Lee Iacocca, the executive who engineered Chrysler’s comeback

Lee Iacocca, the auto executive and master pitchman who put the Mustang in Ford’s lineup in the 1960s and became a corporate folk hero when he resurrected Chrysler 20 years later, has died in Bel Air, California. He was 94.

By :  migrator
Update: 2019-07-03 18:43 GMT
Lee Iacocca

Two former Chrysler executives who worked with him, Bud Liebler, the company’s former spokesman, and Bob Lutz, formerly its head of product development, said they were told of the death Tuesday by a close associate of Iacocca’s family.
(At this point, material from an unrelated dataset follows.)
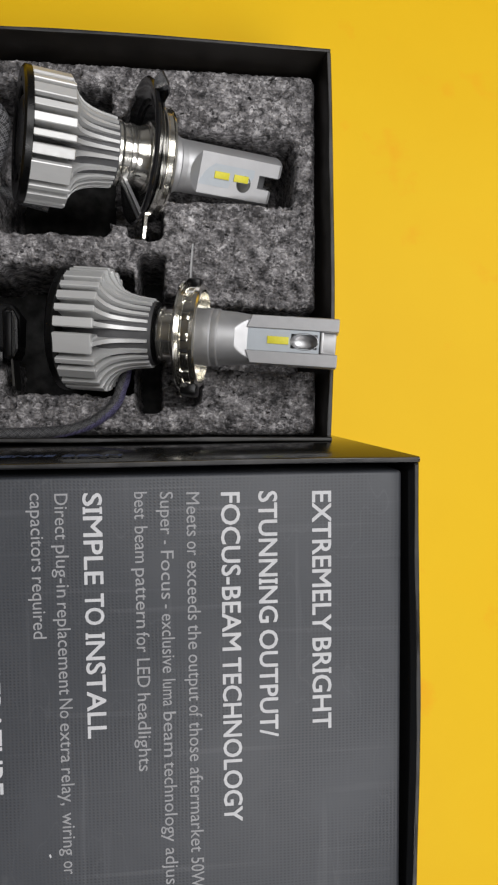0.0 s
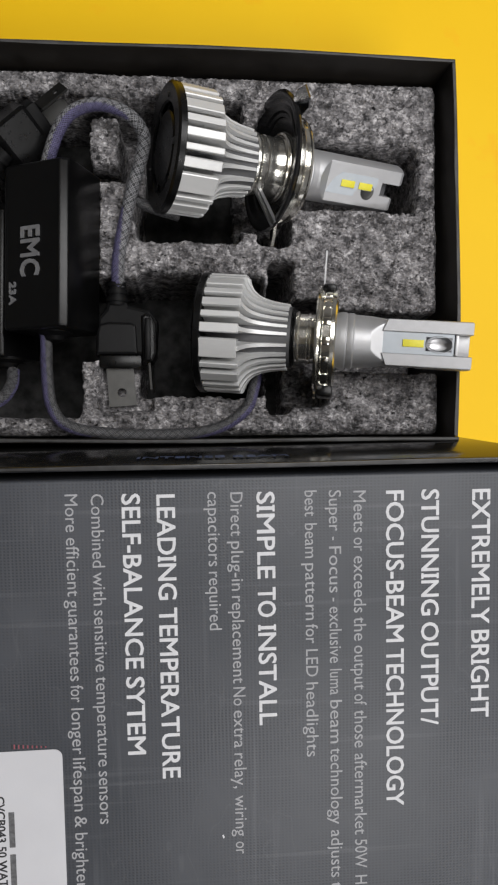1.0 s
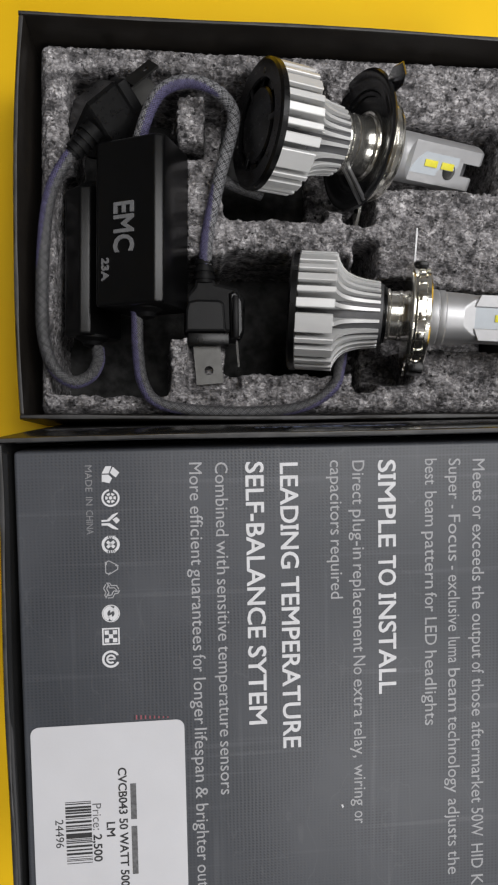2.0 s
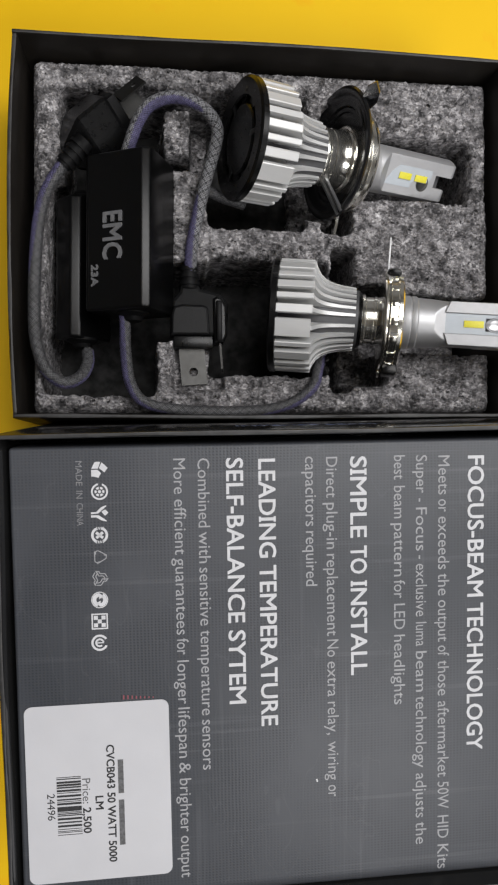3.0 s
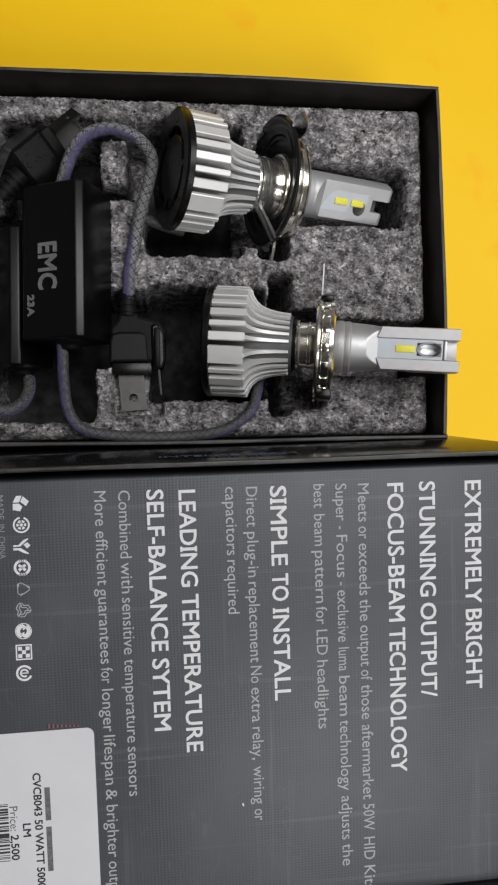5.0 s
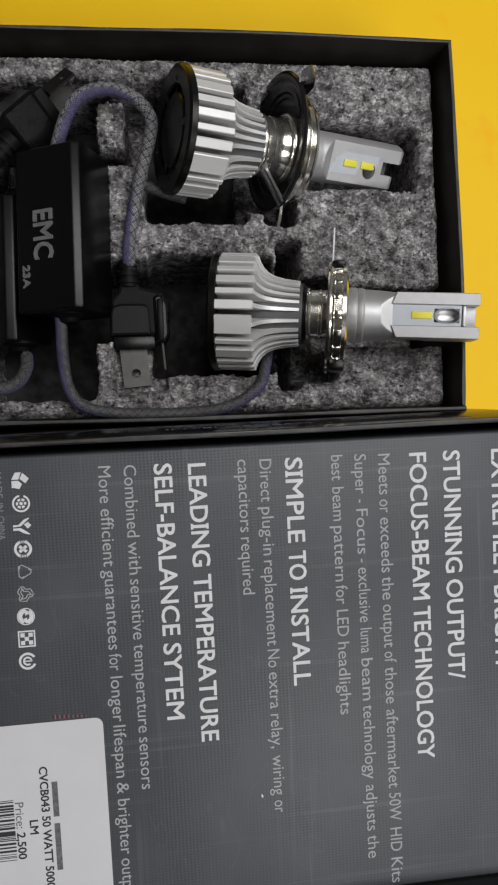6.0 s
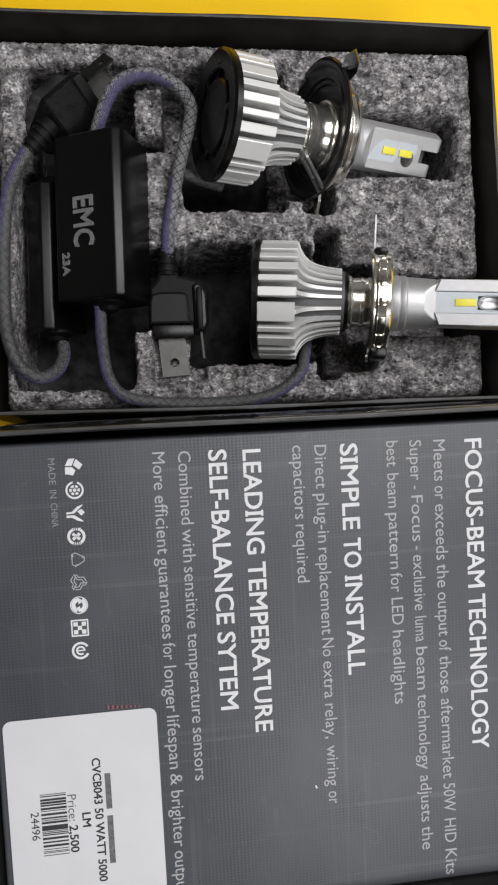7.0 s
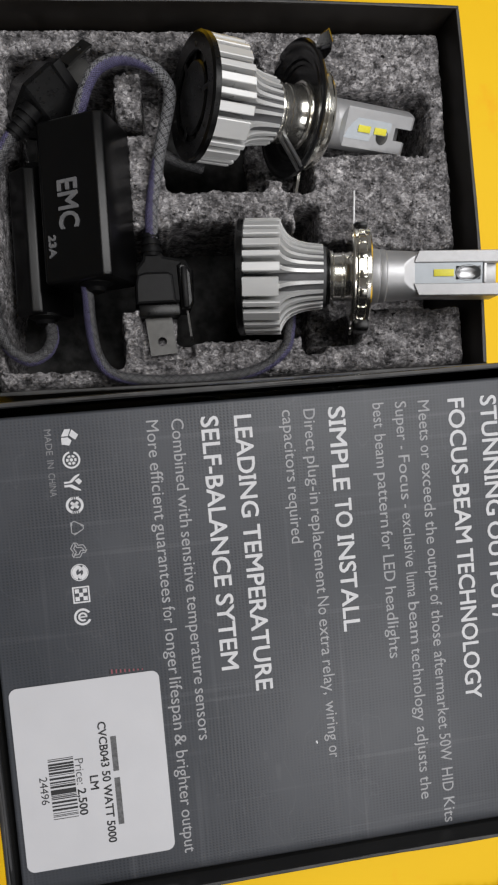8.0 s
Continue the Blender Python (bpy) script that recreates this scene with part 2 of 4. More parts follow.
DULL_METAL = plain("dull_grey_metal", (0.48, 0.48, 0.49), 0.38, 1.0, vary=0.1, scale=250, bump=0.12)
STEEL = plain("tinned_steel", (0.085, 0.084, 0.081), 0.5, 1.0, vary=0.1, scale=250, bump=0.15)
BLACK_PLASTIC = plain("black_plastic", (0.0032, 0.0032, 0.0034), 0.30, vary=0.2, scale=200, grain=2200, bump=0.12, spec=0.30)
BLACK_RUBBER = plain("black_rubber", (0.006, 0.006, 0.0063), 0.5, vary=0.25, scale=250, grain=1800, bump=0.3, spec=0.12)
CASE_BLACK = plain("smooth_black_case", (0.0026, 0.0026, 0.0028), 0.31, vary=0.2, scale=200, grain=2200, bump=0.06, spec=0.36, rough_vary=0.05)
GREY_PLASTIC = plain("dark_grey_plastic", (0.0055, 0.0055, 0.006), 0.40, vary=0.2, scale=300, grain=2000, bump=0.2, spec=0.14)
BOARD_BLUE = plain("pale_circuit_board", (0.50, 0.54, 0.58), 0.40, vary=0.03, scale=300)
PHOSPHOR = plain("yellow_phosphor", (0.82, 0.74, 0.06), 0.5, vary=0.05, scale=900)
SLEEVE_PALE = plain("pale_grey_braid", (0.22, 0.22, 0.23), 0.4, vary=0.25, scale=500)
SLEEVE_GREY = plain("grey_braid", (0.095, 0.094, 0.098), 0.34, vary=0.3, scale=500)
SLEEVE_DARK = plain("dark_braid", (0.035, 0.035, 0.038), 0.36, vary=0.3, scale=500)
# purplish sheen on one side of the leads, painted as strand colour
SLEEVE_SHEEN = plain("violet_sheen_braid", (0.115, 0.105, 0.20), 0.5, vary=0.3, scale=500)
SLEEVE_CORE = plain("dark_cable_core", (0.004, 0.004, 0.005), 0.6)
EMBOSS = plain("moulded_letters", (0.15, 0.15, 0.155), 0.35, vary=0.15, scale=500)
MAT_PILE = plain("dark_mat_pile", (0.022, 0.026, 0.018), 0.9, vary=0.5, scale=300, grain=900, bump=0.8)
MAT_GREY = plain("grey_mat", (0.075, 0.075, 0.08), 0.85, vary=0.4, scale=90, grain=900, bump=0.6, stretch=(0.2, 1, 1))
WALL_PAINT = plain("wall_paint", (0.26, 0.26, 0.26), 0.8, vary=0.04, scale=5)
FLOOR_TILE = plain("grey_floor", (0.30, 0.29, 0.28), 0.5, vary=0.1, scale=6)
LAMP_BODY = plain("lamp_body", (0.7, 0.7, 0.7), 0.4)

# ---- room and table ----
def slab(name, x0, x1, y0, y1, z0, z1, material, label, category):
    ob = new(name, mesh_of(name, box_bm(x0, x1, y0, y1, z0, z1), material, False))
    return tagged(ob, label, category, kind="structure")


RX, RY = 1.9, 1.9
slab("floor", -RX, RX, -RY, RY, FLOOR_Z - 0.1, FLOOR_Z, FLOOR_TILE, "plain grey floor of the room", "floor")
slab("ceiling", -RX, RX, -RY, RY, CEILING_Z, CEILING_Z + 0.1, WALL_PAINT, "plain grey painted ceiling", "ceiling")
slab("wall_north", -RX, RX, RY, RY + 0.1, FLOOR_Z, CEILING_Z, WALL_PAINT, "plain grey painted wall", "wall")
slab("wall_south", -RX, RX, -RY - 0.1, -RY, FLOOR_Z, CEILING_Z, WALL_PAINT, "plain grey painted wall", "wall")
slab("wall_west", -RX - 0.1, -RX, -RY, RY, FLOOR_Z, CEILING_Z, WALL_PAINT, "plain grey painted wall", "wall")
slab("wall_east", RX, RX + 0.1, -RY, RY, FLOOR_Z, CEILING_Z, WALL_PAINT, "plain grey painted wall", "wall")

for lx, ly, sx, sy, watts in LAMPS:
    f = thing("ceiling_light", pose(lx, ly, CEILING_Z), "flat white panel light fixed to the ceiling", "lamp", "ceiling lights")
    part("housing", box_bm(-sx / 2 - 0.02, sx / 2 + 0.02, -sy / 2 - 0.02, sy / 2 + 0.02, -0.04, 0, 0.006), LAMP_BODY, f)

table = thing("table", pose(0, 0, 0), "table with a smooth bright yellow top", "table", kind="structure")
part("tabletop", box_bm(-0.75, 0.75, -0.62, 0.62, -0.03, 0, 0.003), YELLOW, table, "bright yellow smooth tabletop")
for sx in (-0.69, 0.69):
    for sy in (-0.56, 0.56):
        part("leg", box_bm(sx - 0.025, sx + 0.025, sy - 0.025, sy + 0.025, FLOOR_Z, -0.03, 0.003), GREY_PLASTIC, table)

# ---- fuzzy mat at the table's near side ----
def mat_edge(x):
    return -0.2612 + 0.07 * (min(x, 0.1) - 0.05) + 0.0022 * math.sin(x * 38) + 0.0012 * math.sin(x * 121 + 1)


mat_thing = thing("mat", pose(0, 0, 0), "dark grey mat with a fuzzy green-black edge lying on the table", "mat")
bm = bmesh.new()
xs = [-0.5 + 0.01 * k for k in range(101)]
near = [(x, -0.60) for x in reversed(xs)]
extrude_bm([(x, mat_edge(x) - 0.002) for x in xs] + near, 0.0005, 0.003, bm)
part("base", bm, MAT_GREY, mat_thing, smooth=False)
rng = random.Random(5)
verts, faces = [], []
for k in range(5200):
    x = rng.uniform(-0.13, 0.24)
    back = rng.random() ** 1.8 * 0.011
    y = mat_edge(x) - back
    a = rng.gauss(math.pi / 2, 0.7)
    ln = rng.uniform(0.0018, 0.0045)
    w = rng.uniform(0.00010, 0.00022)
    lift = rng.uniform(0.001, 0.0035)
    dx, dy = math.cos(a), math.sin(a)
    b0 = len(verts)
    verts += [(x - dy * w, y + dx * w, 0.0025), (x + dy * w, y - dx * w, 0.0025),
              (x + dx * ln * 0.6 + dy * w * 0.7, y + dy * ln * 0.6 - dx * w * 0.7, 0.0025 + lift), (x + dx * ln * 0.6 - dy * w * 0.7, y + dy * ln * 0.6 + dx * w * 0.7, 0.0025 + lift),
              (x + dx * ln, y + dy * ln, 0.0022 + lift * 0.7)]
    faces += [(b0, b0 + 1, b0 + 2, b0 + 3), (b0 + 3, b0 + 2, b0 + 4)]
me = bpy.data.meshes.new("fibre_fringe")
me.from_pydata(verts, [], faces)
me.materials.append(MAT_PILE)
fib = new("fibre_fringe", me)
fib.parent = mat_thing
tagged(fib, "short green-black fibres along the edge", kind="stuff")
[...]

In his 32-year career at Ford and then Chrysler, Iacocca helped launch some of Detroit’s best-selling and most significant vehicles, including the minivan, the Chrysler K-cars and the Mustang. He also spoke out against what he considered unfair trade practices by Japanese automakers.


The son of Italian immigrants, Iacocca reached a level of celebrity matched by few auto moguls. During the peak of his popularity in the ‘80s, he was famous for his TV ads and catchy tagline: “If you can find a better car, buy it!” He wrote two best-selling books and was courted as a presidential candidate. But he will be best remembered as the blunt-talking, cigar-chomping Chrysler chief who helped engineer a great corporate turnaround.


Liebler, who worked for Iacocca for a decade, said Iacocca had a larger-than-life presence that commanded attention. “He sucked the air out of the room whenever he walked into it,” Liebler said. “He always had something to say. He was a leader.” In recent years Iacocca was battling Parkinson’s Disease, but Liebler was not sure what caused his death.


He remembers that Iacocca could condemn employees if they did something he didn’t like, but a few minutes later it would be like nothing had happened. “He used to beat me up, sometimes in public,” Liebler remembered. When people asked how he could put up with that, Liebler would answer: “He’ll get over it.” In 1979, Chrysler was floundering in $5 billion of debt. It had a bloated manufacturing system that was turning out gas-guzzlers that the public didn’t want.


When banks turned him down, Iacocca and the United Auto Workers union helped persuade the government to approve $1.5 bn in loan guarantees that kept the No. 3 domestic automaker afloat.


Liebler said Iacocca is the last of an era of brash, charismatic executives who could produce results. “Lee made money. He went to Washington and made all these crazy promises, then he delivered on them,” Liebler said.


Iacocca was also active in later years in raising money to fight diabetes. His first wife, Mary, died of complications of the disease in 1983 after 27 years of marriage. The couple had two daughters, Kathryn and Lia.


Iacocca remarried twice, but both marriages ended in divorce.